In my defense, I DO consider myself organized. I am mentally organized. I can juggle many tasks at work, prioritize them in my brain, mentally check what has been done vs. what is outstanding AND give a DETAILED (another resume classic) account of where we stand. My desk does not mirror my brain however, and my house? It’s a close relative to my desk.

I will be the first to admit that my disorganization is a result of sheer laziness. I leave my clothes on the bench at the end of my bed. Why? Because walking to the closet, opening it, finding a hanger and scooping my pants on to it is a mental Mt. Everest. Can’t do it. Not in the moment at least. Instead, I let the clothes pile and every 3rd day or so I can’t take it anymore and I go on a hanging spree.

I thank my mother for instilling in me the hatred for a messy space. This gives me hope that SOMEDAY I can overcome my disease of disorganization. And in the meantime, keeps my house decent and livable.

When I moved into my house when I got married, I was in over my head. Organizing 2,000 square feet? Are you kidding? I could BARELY keep my head above water in my 10×10 bedroom. My mom gave me this tiny bit of advice, on which I have decided to base my very first blog post: Everything should have a home. Simple. Enlightening.

Now, if you are a truly organized person, you’re probably thinking this girl has a lot to learn. But if you are like me, and your pants from yesterday are still lingering at the end of your bed, and the mail that is important but not really THAT important is hanging out on your kitchen counter, then I’m sure you feel a little enlightened.

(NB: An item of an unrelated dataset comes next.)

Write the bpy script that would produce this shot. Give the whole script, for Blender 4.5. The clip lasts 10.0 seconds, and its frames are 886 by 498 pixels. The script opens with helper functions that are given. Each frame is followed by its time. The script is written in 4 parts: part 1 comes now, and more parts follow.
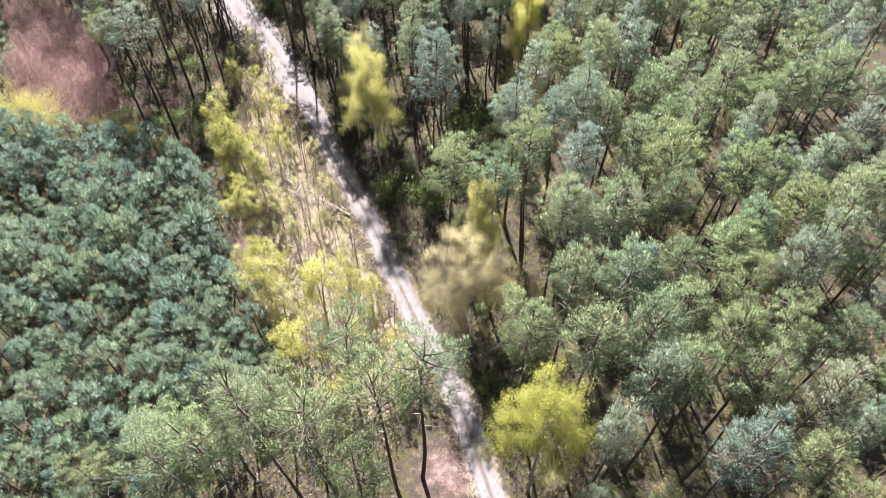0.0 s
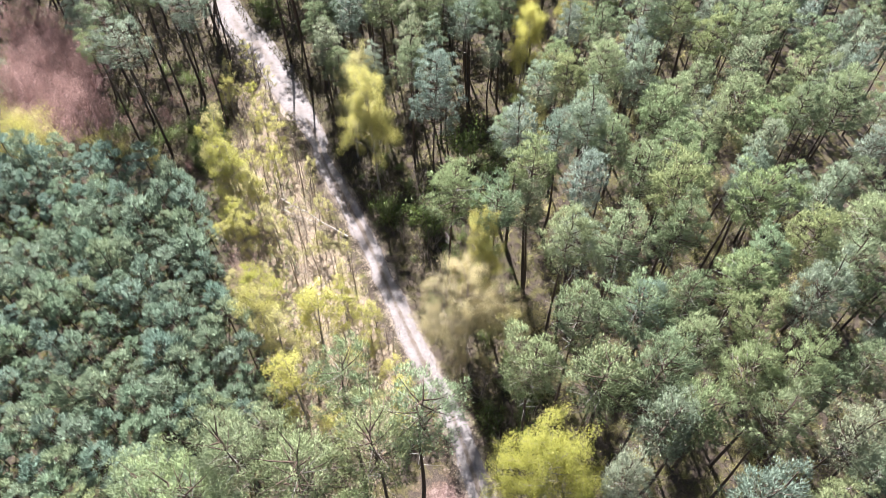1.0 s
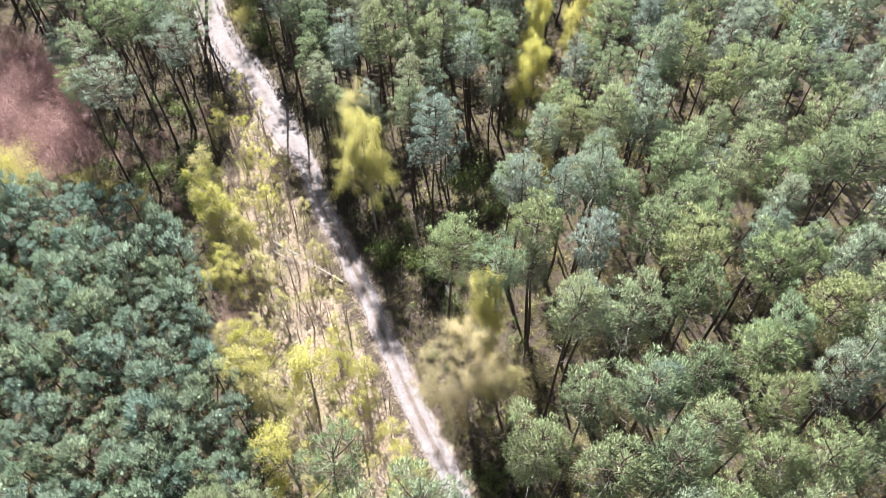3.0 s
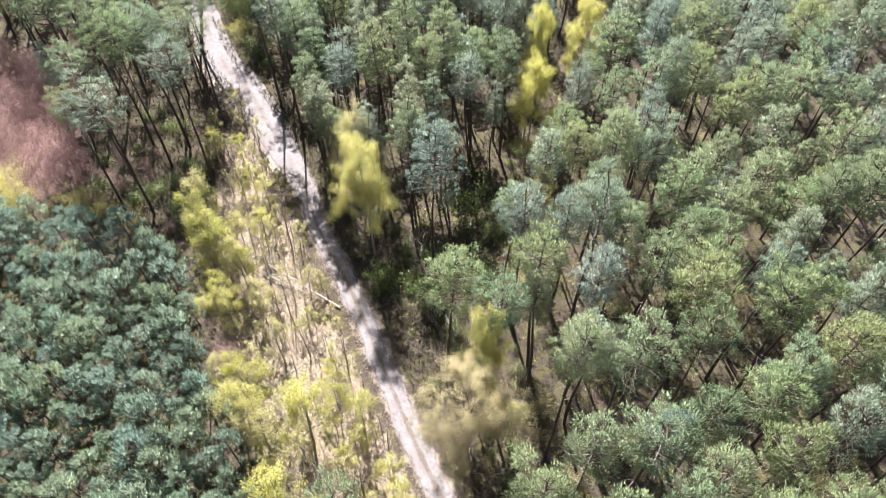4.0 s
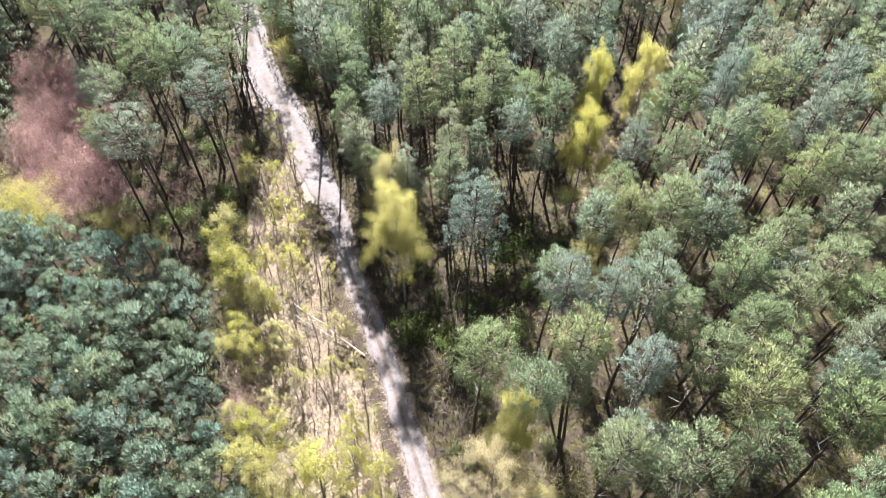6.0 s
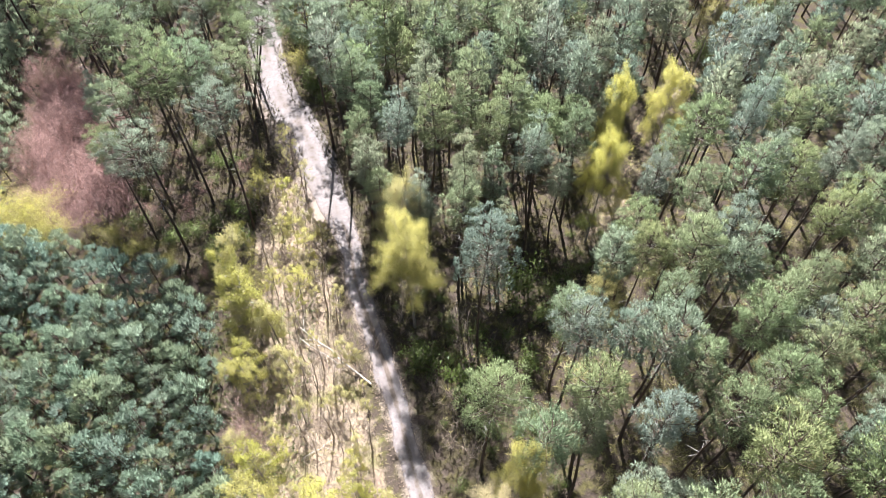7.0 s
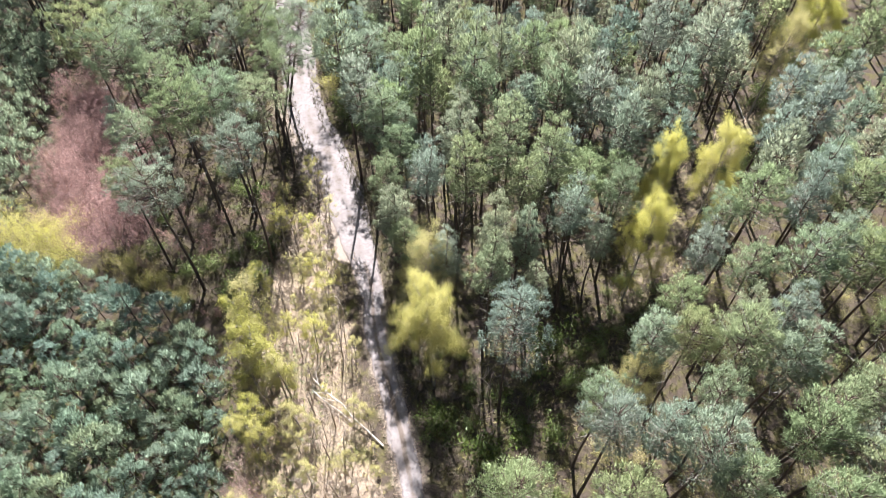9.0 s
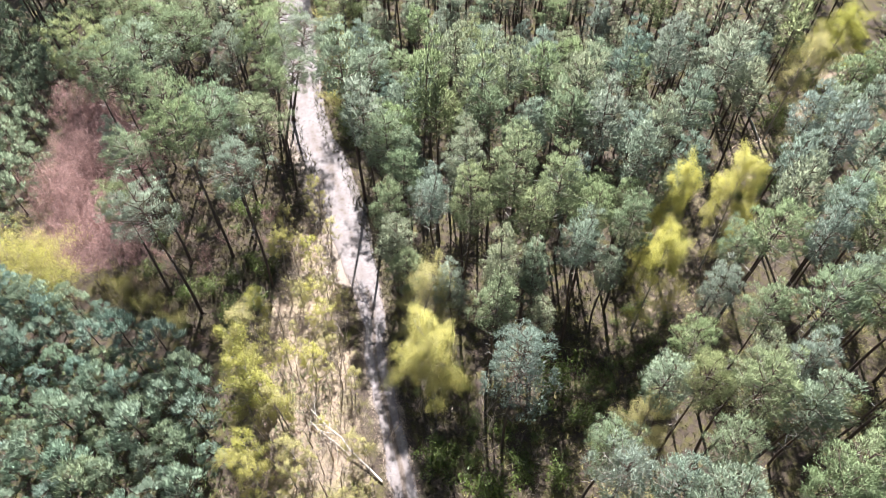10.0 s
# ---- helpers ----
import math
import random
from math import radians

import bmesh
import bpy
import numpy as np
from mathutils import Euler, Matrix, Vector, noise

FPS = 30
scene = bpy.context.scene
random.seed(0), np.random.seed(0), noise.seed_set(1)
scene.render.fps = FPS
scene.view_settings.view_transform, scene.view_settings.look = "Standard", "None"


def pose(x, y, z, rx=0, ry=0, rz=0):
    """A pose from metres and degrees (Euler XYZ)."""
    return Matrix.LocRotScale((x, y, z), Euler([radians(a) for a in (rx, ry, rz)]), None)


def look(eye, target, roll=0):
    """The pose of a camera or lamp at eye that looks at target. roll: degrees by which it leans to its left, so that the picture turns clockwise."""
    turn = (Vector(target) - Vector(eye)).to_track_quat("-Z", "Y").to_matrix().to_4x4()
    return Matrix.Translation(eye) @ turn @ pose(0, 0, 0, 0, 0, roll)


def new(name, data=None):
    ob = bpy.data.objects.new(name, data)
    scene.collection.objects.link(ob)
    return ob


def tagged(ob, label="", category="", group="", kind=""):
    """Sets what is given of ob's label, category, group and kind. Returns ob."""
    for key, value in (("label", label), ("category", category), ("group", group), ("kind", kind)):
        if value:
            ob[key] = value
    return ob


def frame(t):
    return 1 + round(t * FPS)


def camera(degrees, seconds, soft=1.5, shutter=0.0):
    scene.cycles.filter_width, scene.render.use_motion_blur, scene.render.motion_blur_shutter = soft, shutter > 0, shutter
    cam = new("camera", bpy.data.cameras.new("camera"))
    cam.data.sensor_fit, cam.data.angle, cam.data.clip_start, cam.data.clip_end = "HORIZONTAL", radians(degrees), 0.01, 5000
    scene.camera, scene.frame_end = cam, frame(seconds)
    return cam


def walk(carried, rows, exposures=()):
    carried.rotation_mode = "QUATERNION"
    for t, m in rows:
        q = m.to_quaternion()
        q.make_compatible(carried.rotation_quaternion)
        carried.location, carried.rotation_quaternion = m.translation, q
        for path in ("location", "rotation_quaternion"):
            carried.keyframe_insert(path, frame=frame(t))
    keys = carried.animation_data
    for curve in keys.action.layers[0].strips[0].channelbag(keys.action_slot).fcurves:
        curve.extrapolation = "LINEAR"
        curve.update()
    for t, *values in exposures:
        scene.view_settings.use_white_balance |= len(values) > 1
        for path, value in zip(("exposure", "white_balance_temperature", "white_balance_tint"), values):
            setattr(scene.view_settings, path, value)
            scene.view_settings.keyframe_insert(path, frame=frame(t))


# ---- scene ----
cam = camera(65.3, 10.0, soft=0.8)
METRES, EYE, TILT, LEAN, TURN = 36.0, 67.6, -53.0, 0.0, 0.0
ROWS = [
    (0.0, 0.0, 0.0, 0.0, 0.0, -0.0, 0.0),
    (0.5, 0.0004, 0.0263, 0.0352, 0.01, 0.05, -0.0),
    (1.0, 0.0014, 0.0541, 0.0739, 0.04, 0.08, -0.02),
    (1.5, 0.0016, 0.0795, 0.1103, 0.05, 0.1, -0.02),
    (2.0, 0.0009, 0.1074, 0.15, 0.03, 0.09, -0.03),
    (2.5, 0.0015, 0.1338, 0.1862, 0.03, 0.1, -0.06),
    (4.0, 0.0038, 0.2216, 0.3079, 0.07, -0.0, -0.12),
    (4.5, 0.0014, 0.2507, 0.3466, 0.51, -0.01, -0.76),
    (5.0, 0.0013, 0.2821, 0.3879, 1.43, -0.01, -1.96),
    (5.5, -0.0004, 0.3108, 0.427, 2.21, -0.08, -3.0),
    (7.0, -0.0099, 0.4072, 0.5504, 4.13, -0.33, -5.6),
    (7.5, -0.0138, 0.4379, 0.5896, 4.2, -0.36, -5.77),
    (8.0, -0.0195, 0.4717, 0.6334, 4.86, -0.49, -6.65),
    (8.5, -0.023, 0.5035, 0.6717, 5.99, -0.65, -8.01),
    (9.0, -0.028, 0.5377, 0.714, 6.78, -0.79, -8.97),
    (9.5, -0.0322, 0.5695, 0.7526, 7.18, -0.84, -9.41),
    (10.0, -0.0393, 0.6035, 0.7945, 7.41, -0.9, -9.72),
]
walk(cam, [(t, pose(0, 0, EYE, TILT, LEAN, TURN) @ pose(METRES * x, METRES * y, METRES * z, 90 + pitch, roll, yaw)) for t, x, y, z, yaw, pitch, roll in ROWS])
scene.view_settings.exposure = 2.14

# ---- light: late April midday sun ahead of the flight, clear sky ----
SUN_HEADING = radians(102.0)   # direction towards the sun, from +x
SUN_HEIGHT = radians(52.0)
world = bpy.data.worlds.new("sky")
scene.world = world
world.use_nodes = True
wn = world.node_tree.nodes
sky = wn.new("ShaderNodeTexSky")
sky.sky_type = "NISHITA"
sky.sun_disc = False
sky.sun_elevation = SUN_HEIGHT
sky.sun_rotation = radians(90.0) - SUN_HEADING
world.node_tree.links.new(sky.outputs["Color"], wn["Background"].inputs["Color"])
wn["Background"].inputs["Strength"].default_value = 0.035
sun_data = bpy.data.lights.new("sun", "SUN")
sun_data.energy = 4.6
sun_data.angle = radians(0.55)
sun_data.color = (1.0, 0.985, 0.99)
sun = new("sun", sun_data)
to_sun = Vector((math.cos(SUN_HEADING) * math.cos(SUN_HEIGHT), math.sin(SUN_HEADING) * math.cos(SUN_HEIGHT), math.sin(SUN_HEIGHT)))
sun.matrix_world = look(to_sun * 200, (0, 0, 0))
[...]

This is, and continues to be a work in progress. A year and a half later, I am still slowly working at giving everything a proper “home,” and items that I can’t seem to appropriately place, I try to give away or throw away. As for the kinda-but-not-really-important mail- that is currently in my pantry in cute metal mail bins, one with my name on it, the other with my husband’s (yes, written on post-it notes. Some habits die hard).

I recently decided this practice will be best employed if taken one room at a time. Genius, right? I started with my living room. Why you ask? Because that’s the room most outsider’s see, obviously, and because I almost killed myself about a month ago falling over a baby toy. Code red hazard.

My mom bought my daughter a pink canvas bin that is embroidered with “baby things” that perfectly houses my daughter’s little collection of toys. She also helped me organize her changing table, and I devoted a half hour to placing items on my mantel that compliment each other.

The little drawers in the front of my TV stand are filled with NetFlix envelopes, stray DVDs, my Apple TV, and other TV related nick-nacks. How creative of me!

My husband refinished the china cabinet I inherited from my great aunt, which MADE me remove everything from its shelves. It was so beautiful when he finished that I was motivated to put everything back nice and organized.

The “lower level “of my coffee table (what is that called?) is full of books and photo albums that are currently in circulation, and I even bought a pretty dark wicker basket that stays on the coffee table to hold magazines and clickers. Let me just say, it’s truly amazing when you can find the clicker.

Last but not least, my husband’s laptop that was living on the coffee table with the power cord strung over the back of the couch for 15 months (embarrassing but true), is now in the corner of my living room, on his grandmother’s antique sewing table, at our own personal “internet café” as my brother named it, complete with an adorable ottoman as a seat that I found in the home section at Marshall’s.

One room down, seven to go. And I am motivated to move on to room #2- my kitchen, because I LOVE the feeling of this organized and clean space called my living room. And the best part about it is that it’s so quick and therefore EASY to clean (easy is a word us lazy folk love). I can put everything away in under 5 minutes and somehow, when my space is clear, my brain is clear.

Thanks, mom, for this tiny yet brain clearing, mood improving piece of advice, and for inspiring my first blog post. Keep the wisdom coming!